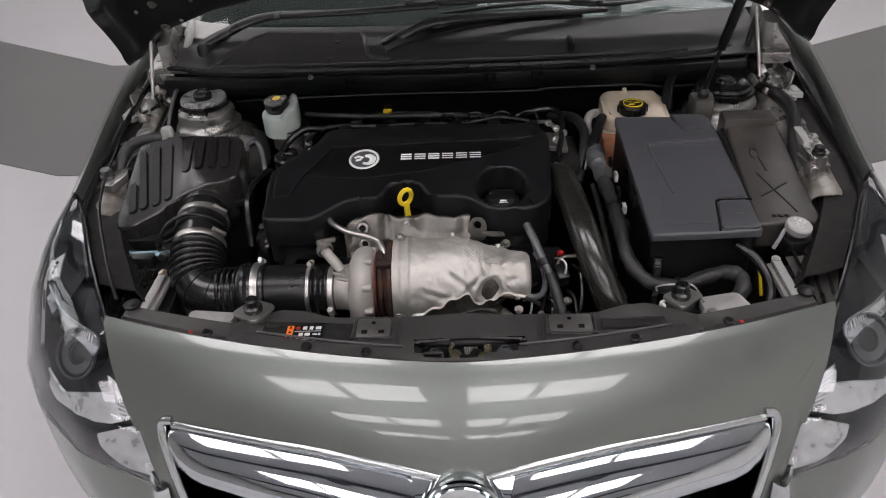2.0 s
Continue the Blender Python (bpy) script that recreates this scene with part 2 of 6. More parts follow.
def solo(name, bm, material, label, category, group="", kind="", angle=35):
    return tagged(part(name, bm, material, None, "", angle), label, category, group, kind)


def join(*bms):
    out = bms[0]
    for b in bms[1:]:
        me = bpy.data.meshes.new("tmp")
        b.to_mesh(me)
        out.from_mesh(me)
        bpy.data.meshes.remove(me)
        b.free()
    return out


def box(c, s, bev=0.0, seg=2, m=None):
    bm = bmesh.new()
    bmesh.ops.create_cube(bm, size=1)
    bmesh.ops.scale(bm, vec=V(s), verts=bm.verts)
    if bev:
        bmesh.ops.bevel(bm, geom=bm.edges[:], offset=bev, segments=seg, affect="EDGES", profile=0.5)
    bmesh.ops.transform(bm, matrix=Matrix.Translation(c) @ (m or Matrix()), verts=bm.verts)
    return bm


def rot(rx=0, ry=0, rz=0):
    return Euler([radians(a) for a in (rx, ry, rz)]).to_matrix().to_4x4()


def rounded(pts, r=0.02, n=4):
    """Rounds the corners of a plan outline."""
    out = []
    k = len(pts)
    for i in range(k):
        a, b, c = V(pts[i - 1]).to_2d(), V(pts[i]).to_2d(), V(pts[(i + 1) % k]).to_2d()
        d1, d2 = (a - b), (c - b)
        q = min(r, d1.length * 0.45, d2.length * 0.45)
        p1, p2 = b + d1.normalized() * q, b + d2.normalized() * q
        for j in range(n + 1):
            t = j / n
            out.append(tuple(p1 * (1 - t) ** 2 + b * 2 * t * (1 - t) + p2 * t * t))
    return out


def prism(pts, z0, z1, bev=0.0, seg=2, both=False):
    """An outline in plan, drawn up from z0 to z1 (numbers or functions of x, y)."""
    f0 = z0 if callable(z0) else (lambda x, y: z0)
    f1 = z1 if callable(z1) else (lambda x, y: z1)
    bm = bmesh.new()
    lo = [bm.verts.new((x, y, f0(x, y))) for x, y in pts]
    hi = [bm.verts.new((x, y, f1(x, y))) for x, y in pts]
    k = len(pts)
    top = bm.faces.new(hi)
    bot = bm.faces.new(lo[::-1])
    for i in range(k):
        bm.faces.new((lo[i], lo[(i + 1) % k], hi[(i + 1) % k], hi[i]))
    if bev:
        ed = list(top.edges) + (list(bot.edges) if both else [])
        bmesh.ops.bevel(bm, geom=ed, offset=bev, segments=seg, affect="EDGES", profile=0.5)
    return bm


def spline(pts, sub=6):
    p = [V(q) for q in pts]
    p = [p[0] * 2 - p[1]] + p + [p[-1] * 2 - p[-2]]
    out = []
    for i in range(1, len(p) - 2):
        for j in range(sub):
            t = j / sub
            a, b, c, d = p[i - 1], p[i], p[i + 1], p[i + 2]
            out.append(0.5 * ((2 * b) + (c - a) * t + (2 * a - 5 * b + 4 * c - d) * t * t + (3 * b - a - 3 * c + d) * t ** 3))
    out.append(p[-2])
    return out


def sweep(path, r, seg=12, flat=1.0):
    """A tube along the given places; r: a number or a function of the part of the way gone."""
    fr = r if callable(r) else (lambda s: r)
    bm = bmesh.new()
    n = len(path)
    t0 = (path[1] - path[0]).normalized()
    ref = V((0, 0, 1)) if abs(t0.z) < 0.9 else V((1, 0, 0))
    u = (ref - t0 * ref.dot(t0)).normalized()
    rings = []
    for i, p in enumerate(path):
        t = (path[min(i + 1, n - 1)] - path[max(i - 1, 0)]).normalized()
        u = (u - t * u.dot(t)).normalized()
        w = t.cross(u)
        rad = fr(i / (n - 1))
        rings.append([bm.verts.new(p + (u * math.cos(a) * flat + w * math.sin(a)) * rad) for a in (2 * math.pi * k / seg for k in range(seg))])
    for a, b in zip(rings, rings[1:]):
        for k in range(seg):
            bm.faces.new((a[k], a[(k + 1) % seg], b[(k + 1) % seg], b[k]))
    bm.faces.new(rings[0][::-1])
    bm.faces.new(rings[-1])
    return bm


def tube(pts, r, seg=12, sub=6):
    return sweep(spline(pts, sub), r, seg)


def lathe(profile, m, seg=28):
    """Radius and height pairs, turned about z, then placed by m."""
    bm = bmesh.new()
    rings = []
    for r, z in profile:
        rings.append([bm.verts.new((r * math.cos(a), r * math.sin(a), z)) for a in (2 * math.pi * k / seg for k in range(seg))] if r > 1e-5 else [bm.verts.new((0, 0, z))])
    for a, b in zip(rings, rings[1:]):
        for k in range(seg):
            q = [a[k % len(a)], a[(k + 1) % len(a)], b[(k + 1) % len(b)], b[k % len(b)]]
            q = list(dict.fromkeys(q))
            if len(q) > 2:
                bm.faces.new(q)
    if abs(profile[0][0] - profile[-1][0]) < 1e-6 and profile[0][0] > 1e-5:
        a, b = rings[-1], rings[0]
        for k in range(seg):
            bm.faces.new((a[k], a[(k + 1) % seg], b[(k + 1) % seg], b[k]))
    else:
        for ring in (rings[0], rings[-1]):
            if len(ring) > 2:
                bm.faces.new(ring)
    bmesh.ops.transform(bm, matrix=m, verts=bm.verts)
    return bm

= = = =

**TASK BRIEF:** In the listing above, find the line containing "Continue the Blender" and the line containing "return Euler([radians(a) for", then quote both, plus every line between them, exactly as written.

**SOLUTION TO THIS EXERCISE:**
Continue the Blender Python (bpy) script that recreates this scene with part 2 of 6. More parts follow.
def solo(name, bm, material, label, category, group="", kind="", angle=35):
    return tagged(part(name, bm, material, None, "", angle), label, category, group, kind)


def join(*bms):
    out = bms[0]
    for b in bms[1:]:
        me = bpy.data.meshes.new("tmp")
        b.to_mesh(me)
        out.from_mesh(me)
        bpy.data.meshes.remove(me)
        b.free()
    return out


def box(c, s, bev=0.0, seg=2, m=None):
    bm = bmesh.new()
    bmesh.ops.create_cube(bm, size=1)
    bmesh.ops.scale(bm, vec=V(s), verts=bm.verts)
    if bev:
        bmesh.ops.bevel(bm, geom=bm.edges[:], offset=bev, segments=seg, affect="EDGES", profile=0.5)
    bmesh.ops.transform(bm, matrix=Matrix.Translation(c) @ (m or Matrix()), verts=bm.verts)
    return bm


def rot(rx=0, ry=0, rz=0):
    return Euler([radians(a) for a in (rx, ry, rz)]).to_matrix().to_4x4()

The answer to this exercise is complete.